* GIVEN TASK
Without the pictures, can you quote each line below exactly?

++++++++++

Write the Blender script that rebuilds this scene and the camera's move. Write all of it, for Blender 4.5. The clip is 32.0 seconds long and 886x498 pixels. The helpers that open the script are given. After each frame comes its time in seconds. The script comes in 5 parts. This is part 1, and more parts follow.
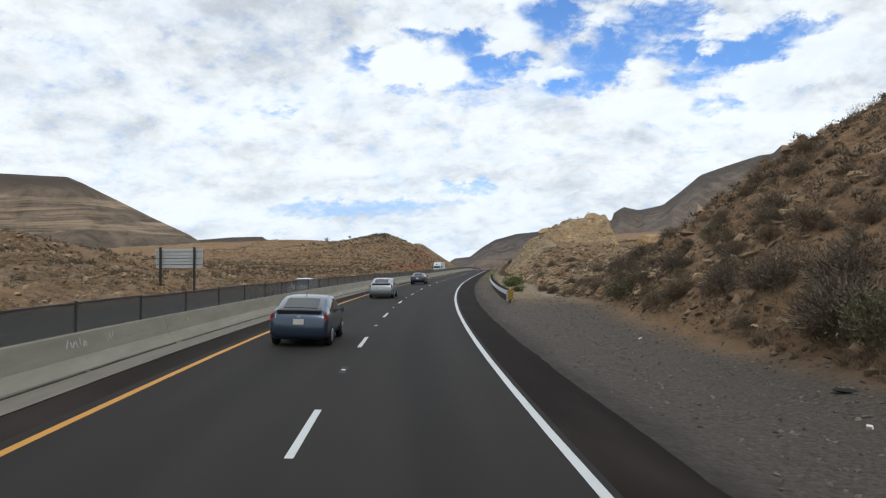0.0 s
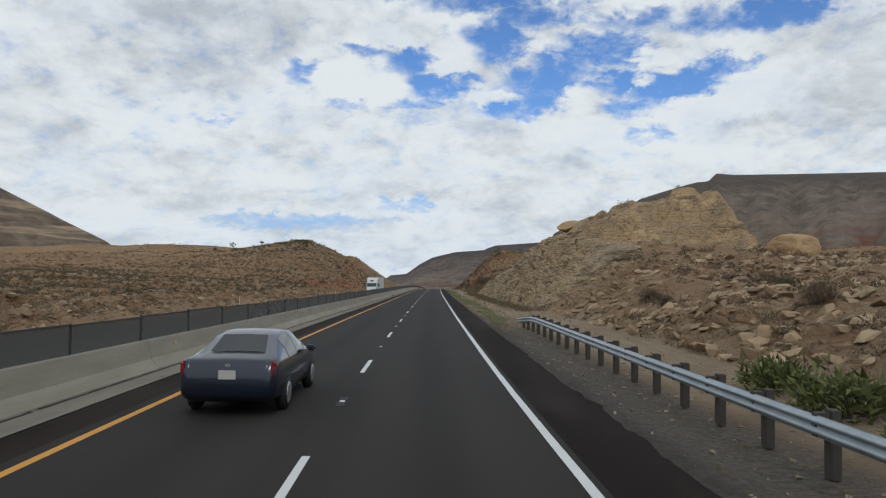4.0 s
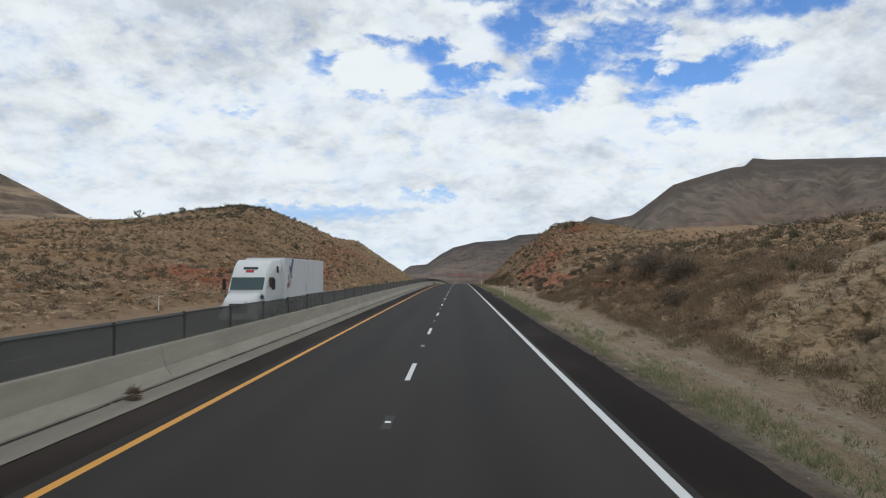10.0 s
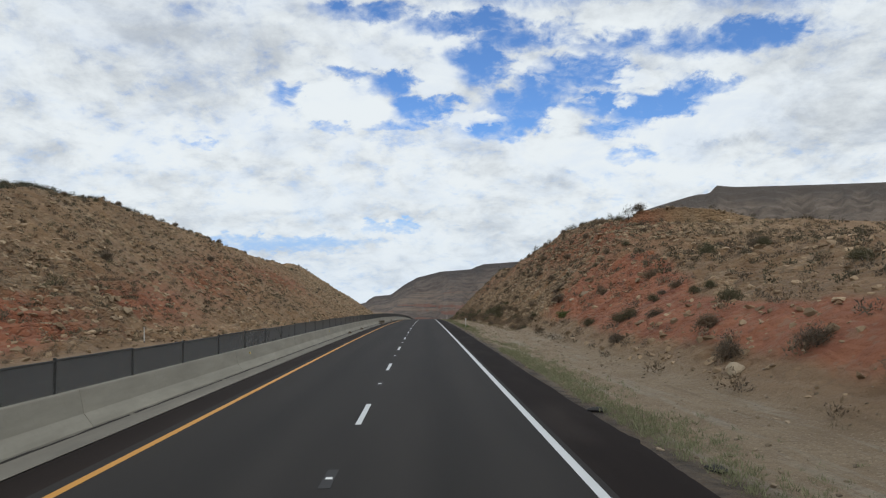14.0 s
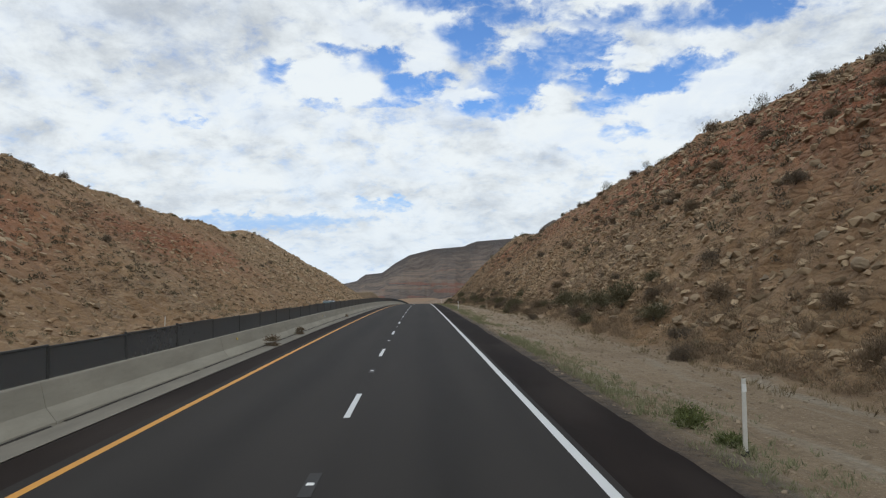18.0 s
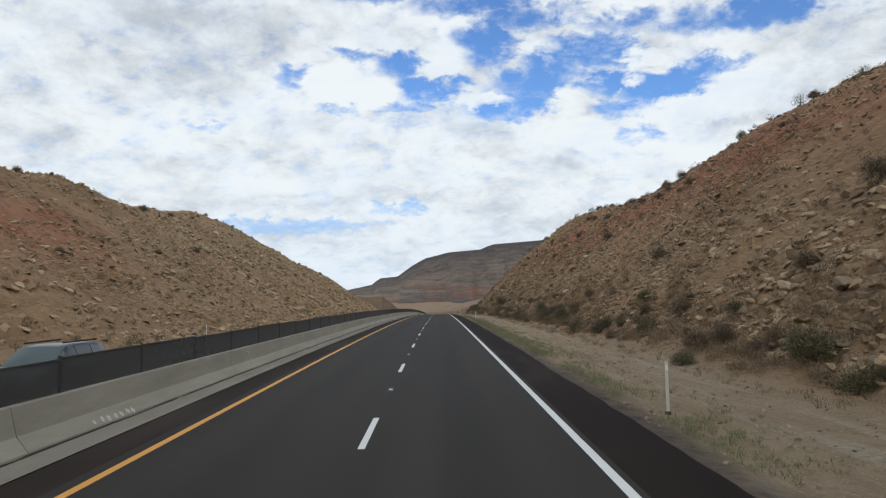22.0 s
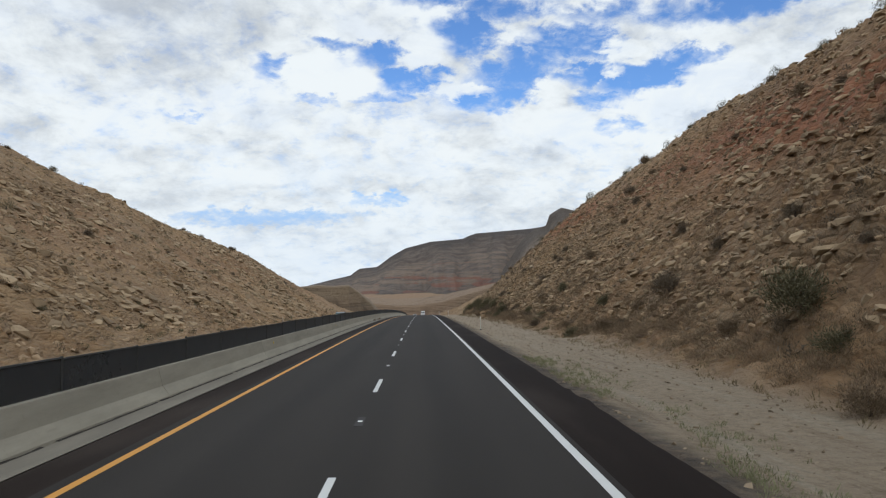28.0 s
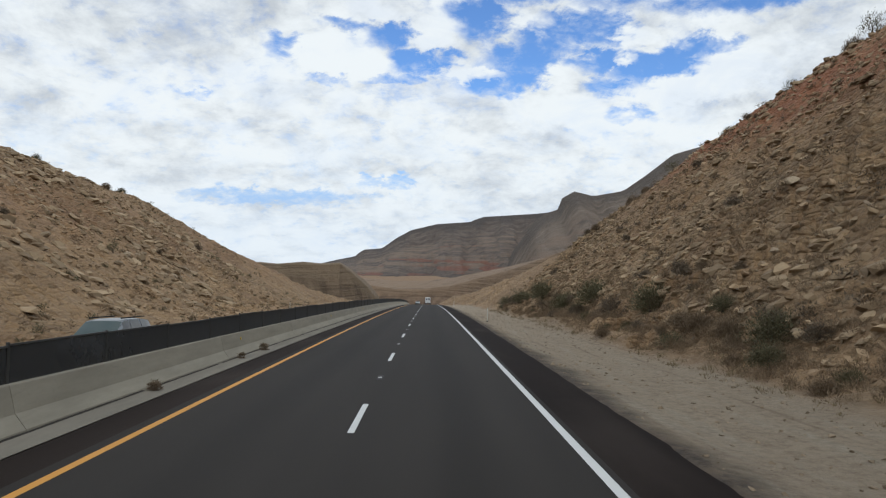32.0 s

++++++++++

* OUTPUT FOR THIS EXERCISE
Write the Blender script that rebuilds this scene and the camera's move. Write all of it, for Blender 4.5. The clip is 32.0 seconds long and 886x498 pixels. The helpers that open the script are given. After each frame comes its time in seconds. The script comes in 5 parts. This is part 1, and more parts follow.
0.0 s
4.0 s
10.0 s
14.0 s
18.0 s
22.0 s
28.0 s
32.0 s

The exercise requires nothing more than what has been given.